Syria’s tragedy: A changing revolution

News

Hezbollah’s involvement in Syria has become more pronounced over the last week. On April 30th, its leader- Hassan Nasrallah- declared that he would not allow Syria “to fall into the hands” of Western backed extremists. Four days later, Israel bombed a reported shipment of missiles sent by Assad’s government to support the Lebanese guerillas.

The increased brashness of the Assad government’s dealings with Hezbollah is indicative of a precipitous change in the Syrian Civil War. No longer a secular conflict, it has become a sunni-shia proxy war, funded- and at times fought- by neighbouring powers. This situation has vastly increased the brutality of the conflict, and all but ended any hope for a secular government in a future Syria.

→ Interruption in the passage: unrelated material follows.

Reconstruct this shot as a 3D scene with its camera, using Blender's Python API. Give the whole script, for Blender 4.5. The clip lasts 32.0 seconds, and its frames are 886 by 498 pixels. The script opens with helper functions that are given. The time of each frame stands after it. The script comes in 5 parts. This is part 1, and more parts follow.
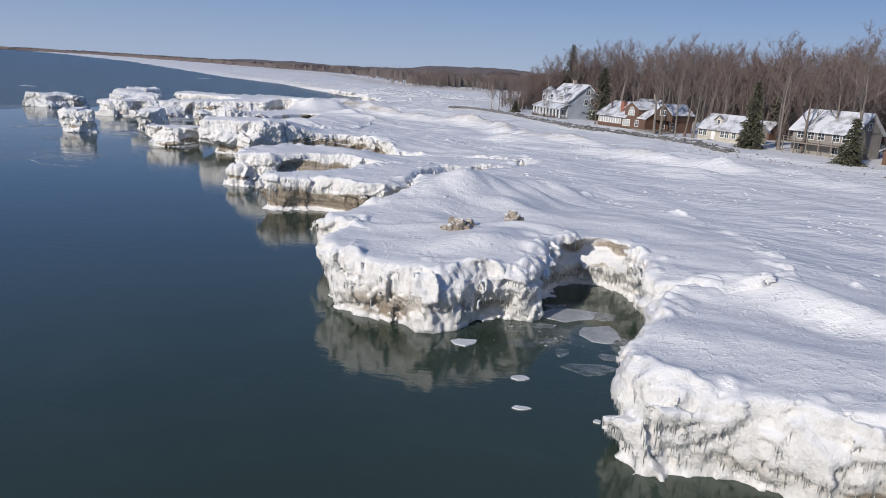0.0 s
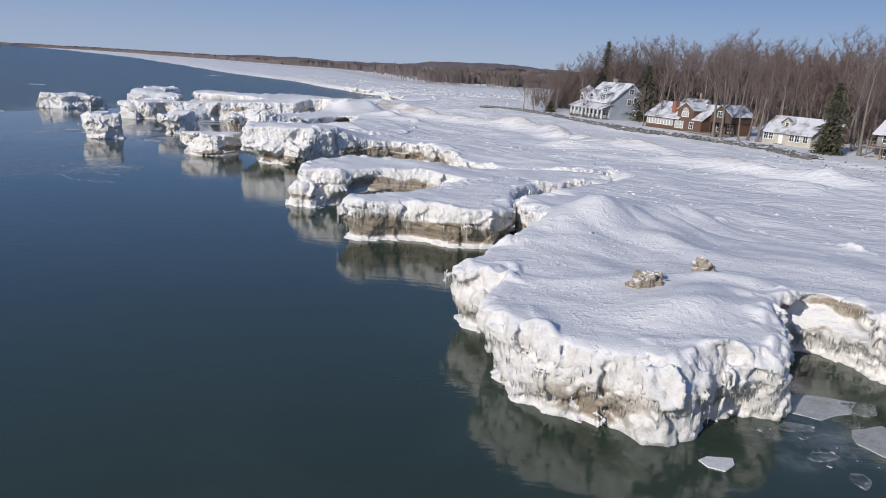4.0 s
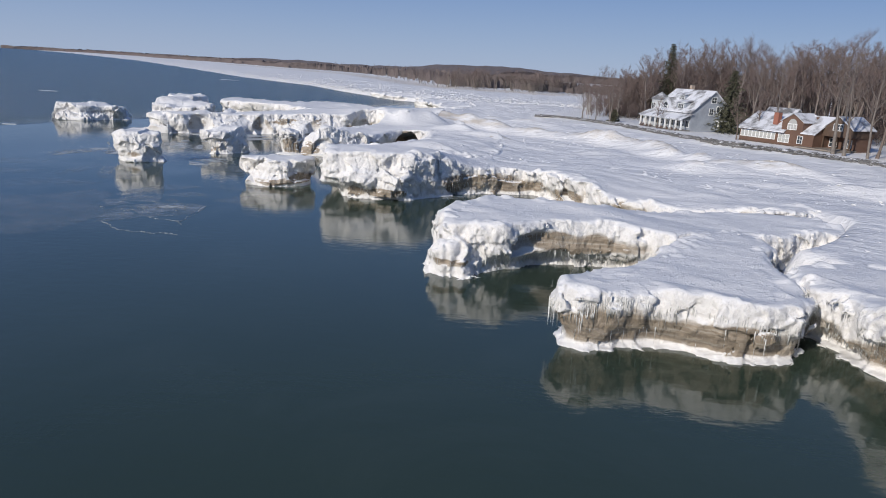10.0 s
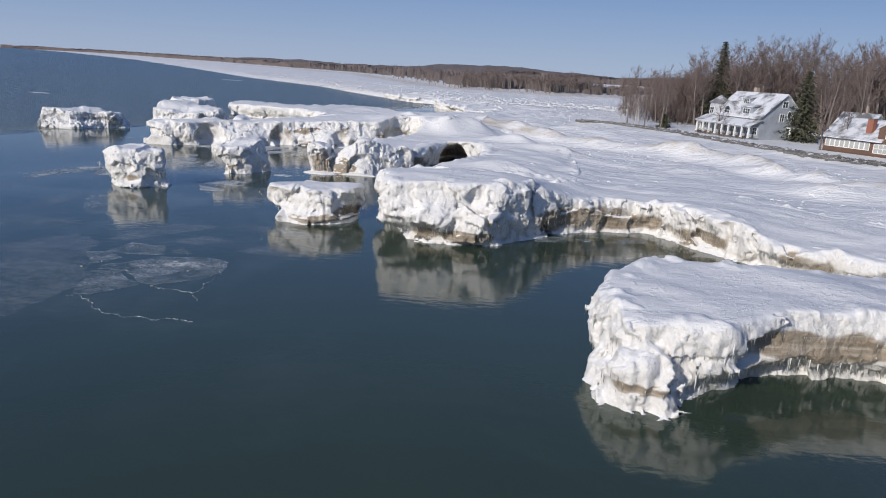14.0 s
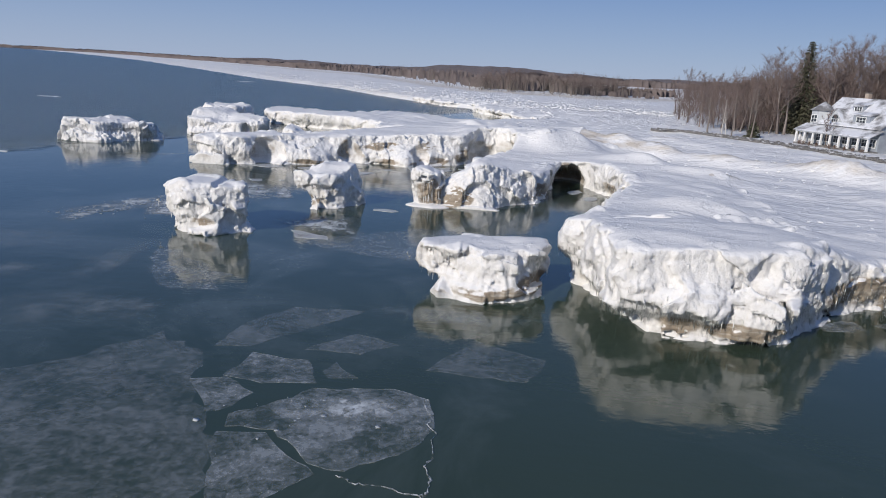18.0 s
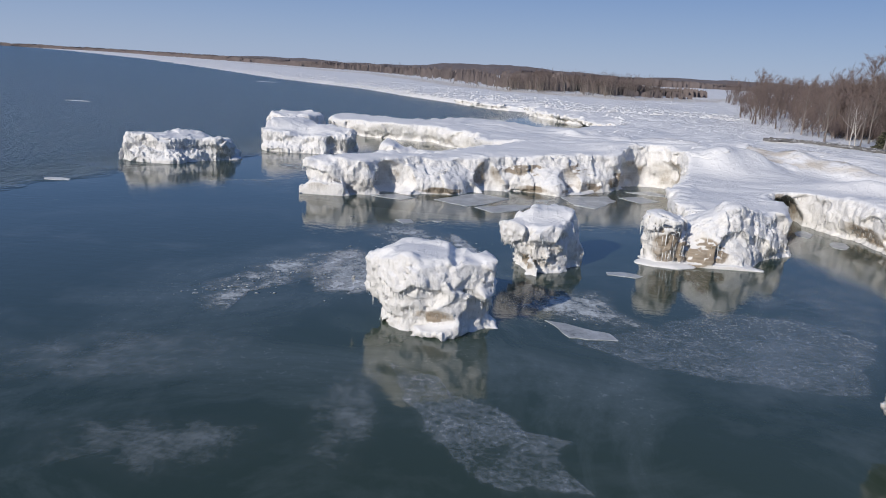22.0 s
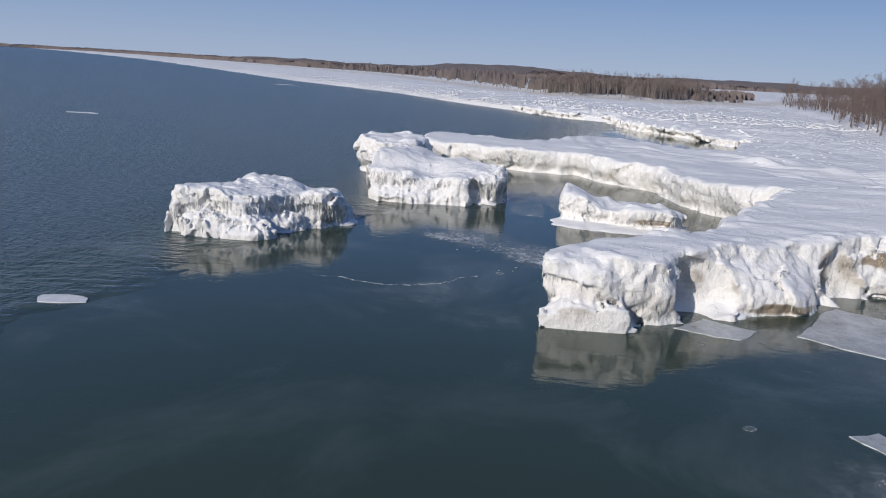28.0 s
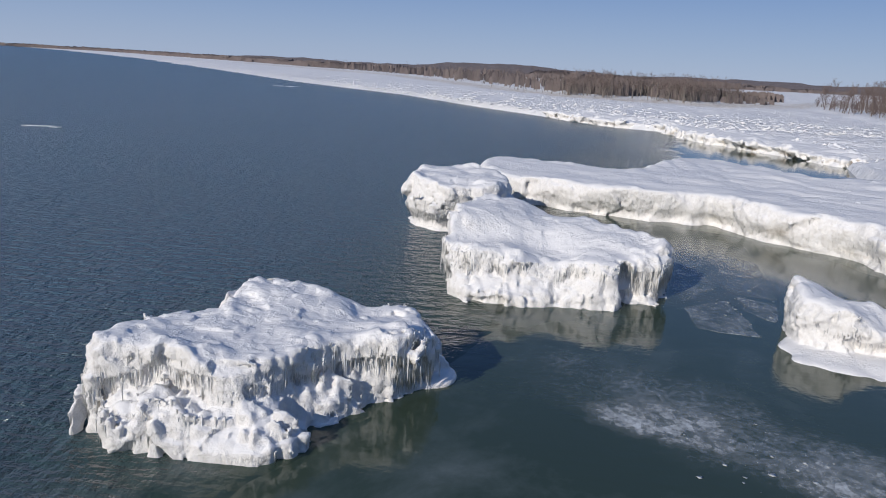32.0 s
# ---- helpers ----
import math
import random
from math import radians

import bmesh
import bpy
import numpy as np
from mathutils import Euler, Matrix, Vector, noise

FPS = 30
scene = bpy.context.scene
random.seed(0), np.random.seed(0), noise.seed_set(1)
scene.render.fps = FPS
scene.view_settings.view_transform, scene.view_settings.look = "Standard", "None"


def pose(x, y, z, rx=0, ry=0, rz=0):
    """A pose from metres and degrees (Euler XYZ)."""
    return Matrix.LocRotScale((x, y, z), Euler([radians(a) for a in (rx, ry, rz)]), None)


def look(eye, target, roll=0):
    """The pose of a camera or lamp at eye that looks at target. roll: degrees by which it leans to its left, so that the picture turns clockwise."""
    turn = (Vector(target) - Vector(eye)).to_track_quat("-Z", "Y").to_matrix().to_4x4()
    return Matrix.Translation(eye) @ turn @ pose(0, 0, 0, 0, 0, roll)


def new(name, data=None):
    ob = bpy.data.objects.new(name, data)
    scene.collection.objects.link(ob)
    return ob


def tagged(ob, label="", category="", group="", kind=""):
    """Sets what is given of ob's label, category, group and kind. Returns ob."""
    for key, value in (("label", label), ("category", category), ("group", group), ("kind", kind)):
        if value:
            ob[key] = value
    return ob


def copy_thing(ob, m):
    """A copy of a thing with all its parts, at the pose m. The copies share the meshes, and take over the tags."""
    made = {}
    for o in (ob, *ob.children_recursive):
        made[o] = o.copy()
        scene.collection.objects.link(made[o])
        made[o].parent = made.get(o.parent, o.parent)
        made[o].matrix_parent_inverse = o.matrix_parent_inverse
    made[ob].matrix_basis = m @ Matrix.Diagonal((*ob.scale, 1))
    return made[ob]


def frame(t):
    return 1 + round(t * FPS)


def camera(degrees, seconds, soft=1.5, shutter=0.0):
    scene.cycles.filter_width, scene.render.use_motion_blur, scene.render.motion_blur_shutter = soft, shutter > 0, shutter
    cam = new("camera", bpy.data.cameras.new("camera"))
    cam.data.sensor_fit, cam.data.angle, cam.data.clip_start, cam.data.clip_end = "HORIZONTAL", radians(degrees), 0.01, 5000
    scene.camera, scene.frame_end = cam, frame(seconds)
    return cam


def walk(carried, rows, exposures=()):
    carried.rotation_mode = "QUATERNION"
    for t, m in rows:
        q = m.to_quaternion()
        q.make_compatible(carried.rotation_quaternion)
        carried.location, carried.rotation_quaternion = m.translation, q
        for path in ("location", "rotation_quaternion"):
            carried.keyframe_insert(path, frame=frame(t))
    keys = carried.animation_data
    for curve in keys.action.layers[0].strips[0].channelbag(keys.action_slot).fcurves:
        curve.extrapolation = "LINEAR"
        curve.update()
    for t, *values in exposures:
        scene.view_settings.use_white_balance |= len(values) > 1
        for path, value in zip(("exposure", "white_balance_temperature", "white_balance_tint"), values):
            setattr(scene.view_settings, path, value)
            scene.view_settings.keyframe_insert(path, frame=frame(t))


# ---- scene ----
cam = camera(66.0, 32.0, soft=1.0)
PATH = [
    (0, (2.944, 2.023, 13.692), (2.826, 3.956, 13.191), 3.27),
    (0.5, (0.989, 2.570, 13.710), (0.871, 4.502, 13.208), 3.27),
    (1, (-0.751, 3.146, 13.745), (-0.870, 5.078, 13.242), 3.25),
    (1.5, (-2.271, 3.864, 13.770), (-2.390, 5.796, 13.263), 3.25),
    (2, (-3.588, 4.893, 13.814), (-3.706, 6.823, 13.305), 3.25),
    (2.5, (-4.677, 6.245, 13.847), (-4.797, 8.175, 13.337), 3.23),
    (3, (-5.602, 7.937, 13.869), (-5.722, 9.867, 13.357), 3.23),
    (3.5, (-6.422, 9.844, 13.903), (-6.542, 11.773, 13.390), 3.23),
    (5.5, (-9.226, 18.521, 13.980), (-9.350, 20.451, 13.471), 3.20),
    (6, (-10.152, 20.723, 14.025), (-10.277, 22.654, 13.519), 3.22),
    (6.5, (-11.341, 22.608, 14.050), (-11.466, 24.539, 13.546), 3.24),
    (7, (-12.797, 24.162, 14.100), (-12.923, 26.093, 13.598), 3.25),
    (7.5, (-14.505, 25.484, 14.144), (-14.632, 27.416, 13.644), 3.24),
    (8, (-16.337, 26.624, 14.110), (-16.463, 28.557, 13.611), 3.26),
    (8.5, (-18.163, 27.653, 14.022), (-18.290, 29.585, 13.523), 3.25),
    (9, (-19.910, 28.628, 13.927), (-20.037, 30.560, 13.427), 3.24),
    (9.5, (-21.501, 29.743, 13.849), (-21.628, 31.674, 13.345), 3.21),
    (10, (-22.842, 31.141, 13.807), (-22.969, 33.072, 13.301), 3.20),
    (10.5, (-24.005, 32.795, 13.799), (-24.134, 34.726, 13.292), 3.18),
    (11, (-25.045, 34.737, 13.777), (-25.173, 36.666, 13.268), 3.17),
    (11.5, (-26.030, 37.057, 13.784), (-26.158, 38.987, 13.273), 3.16),
    (12, (-26.985, 39.468, 13.793), (-27.113, 41.397, 13.281), 3.15),
    (12.5, (-28.023, 41.960, 13.795), (-28.152, 43.890, 13.284), 3.17),
    (13, (-29.276, 44.537, 13.759), (-29.404, 46.467, 13.249), 3.16),
    (13.5, (-30.699, 47.094, 13.683), (-30.828, 49.024, 13.175), 3.19),
    (14, (-32.291, 49.527, 13.576), (-32.419, 51.457, 13.069), 3.21),
    (14.5, (-34.075, 51.780, 13.447), (-34.203, 53.711, 12.943), 3.27),
    (16.5, (-42.329, 60.203, 13.229), (-42.454, 62.134, 12.725), 3.26),
    (17, (-44.322, 62.634, 13.206), (-44.447, 64.565, 12.701), 3.25),
    (17.5, (-46.158, 65.208, 13.197), (-46.284, 67.139, 12.690), 3.25),
    (18, (-47.982, 67.665, 13.214), (-48.107, 69.596, 12.709), 3.32),
    (18.5, (-50.161, 69.995, 13.186), (-50.286, 71.927, 12.684), 3.36),
    (19, (-52.562, 72.221, 13.155), (-52.686, 74.153, 12.656), 3.38),
    (19.5, (-55.200, 74.274, 13.124), (-55.323, 76.207, 12.626), 3.38),
    (20, (-57.978, 76.110, 13.081), (-58.100, 78.042, 12.580), 3.37),
    (20.5, (-60.717, 77.938, 13.059), (-60.838, 79.870, 12.555), 3.36),
    (21, (-63.270, 80.040, 13.044), (-63.390, 81.971, 12.537), 3.34),
    (21.5, (-65.493, 82.361, 13.033), (-65.614, 84.292, 12.524), 3.35),
    (22, (-67.533, 85.001, 13.067), (-67.653, 86.932, 12.557), 3.31),
    (22.5, (-69.337, 87.754, 13.054), (-69.456, 89.684, 12.543), 3.27),
    (23, (-70.914, 90.673, 13.011), (-71.034, 92.603, 12.500), 3.25),
    (23.5, (-72.326, 93.739, 12.984), (-72.445, 95.669, 12.471), 3.22),
    (24, (-73.771, 96.733, 12.947), (-73.891, 98.663, 12.435), 3.22),
    (24.5, (-75.339, 99.780, 12.926), (-75.459, 101.710, 12.417), 3.27),
    (25, (-77.208, 102.609, 12.883), (-77.327, 104.540, 12.377), 3.29),
    (25.5, (-79.309, 105.200, 12.859), (-79.428, 107.132, 12.354), 3.30),
    (26, (-81.511, 107.799, 12.803), (-81.631, 109.731, 12.297), 3.29),
    (26.5, (-83.809, 110.352, 12.763), (-83.929, 112.283, 12.258), 3.28),
    (28.5, (-91.549, 122.135, 12.661), (-91.666, 124.065, 12.151), 3.23),
    (29, (-92.951, 125.370, 12.679), (-93.067, 127.301, 12.170), 3.23),
    (29.5, (-94.183, 128.702, 12.720), (-94.298, 130.632, 12.210), 3.23),
    (30, (-95.313, 132.105, 12.735), (-95.428, 134.035, 12.223), 3.21),
    (30.5, (-96.334, 135.553, 12.773), (-96.449, 137.482, 12.261), 3.20),
    (31, (-97.364, 139.079, 12.794), (-97.479, 141.008, 12.281), 3.20),
    (31.5, (-98.451, 142.601, 12.860), (-98.565, 144.531, 12.347), 3.20),
    (32, (-99.678, 146.130, 12.908), (-99.792, 148.060, 12.396), 3.21),
]
walk(cam, [(t, look(eye, target, roll)) for t, eye, target, roll in PATH])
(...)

With the Syrian army withering to around 65,000 men, President Assad has been looking to his Shia allies for support. Iran and Hezbollah have stepped up to the challenge, providing men, materiel, and training for the embattled government. Iran’s elite Revolutionary Guards have been reported to be fighting in Syria under various guises since last year. In January a senior officer of the Revolutionary Guards was even killed near the Lebanon-Syria border, fueling further concerns about Iranian involvement.

At the same time, the rebels are increasingly being dominated by radical sunnis. Initially made up of defectors from the secular military, their ranks- like those of the army they left- have withered after two years of war. In their place, foreign militias, like the Nusra Front- who have pledged allegiance to Al Qaeda’s leader- have taken a prominent place. They are, in truth, exceptional in their foreign makeup, but even majority Syrian rebels are being radicalised. Saudi control of funding and arms has largely driven this, and the result is increasingly alarming for the Syrian people.

With both sides radicalised, sectarian violence has increased dramatically. Last week alone over 140 people were reported to have been killed in the neighbouring villages of al-Bayda and Baniyas. In January, a massacre in Haswiya led to 100 deaths, and last August 300 died in Darayya- a Damascus suburb. Such actions have been widely condemned, but their continued frequency show the brutality now instilled in the conflict. The rise in suicide bombings is a further sign of this, as is the increasing failure of all parties to take prisoners. With the count of atrocities increasing, everyone is only being further radicalised.

The US’ vision of what a future Syrian state would look like is also fast disappearing. Those areas held by rebels are increasingly being run along lines that are far from what the State Department hoped for two years ago. The military proficiency of the most radical rebels has allowed them to take a more prominent civic role. In Aleppo, groups with ties to Al Qaeda are now running oil fields, power plants, and, crucially, bakeries. Their provision of essential services like these are endearing them to a Syrian people tired of the privations of war. More concerning still is their establishment of islamic courts. Though they do not enforce executions or amputations, lashing is a frequent punishment administered by them. A secular revolution is increasingly off the cards.

The international ramifications of this change are vast. United States intervention, while holding increased support domestically, has become almost impossible. Any western soldier would find himself at odds with both sides of the conflict. Arming the rebels is also an increasingly dangerous prospect, particularly in light of what happened in Benghazi last year. Syrian chemical weapons stockpiles, thought to be amongst the largest in the world, are also now in danger of falling into terrorist hands regardless of the war’s outcome.

The Syrian Civil War has become truly bleak. Any resolution will now leave a nation divided along sectarian lines, and bitter recriminations are almost guaranteed. Weapons of Mass Destruction could find themselves in terrorist hands, or, at the very least, be utilised internally. Western intervention has now become all but impossible, though Saudi and Iranian involvement continues to be on the rise. Syria will not have a secular revolution. Proxy war is destroying Syria. Rather than encouraging further involvement, the US should do all it can to prevent it.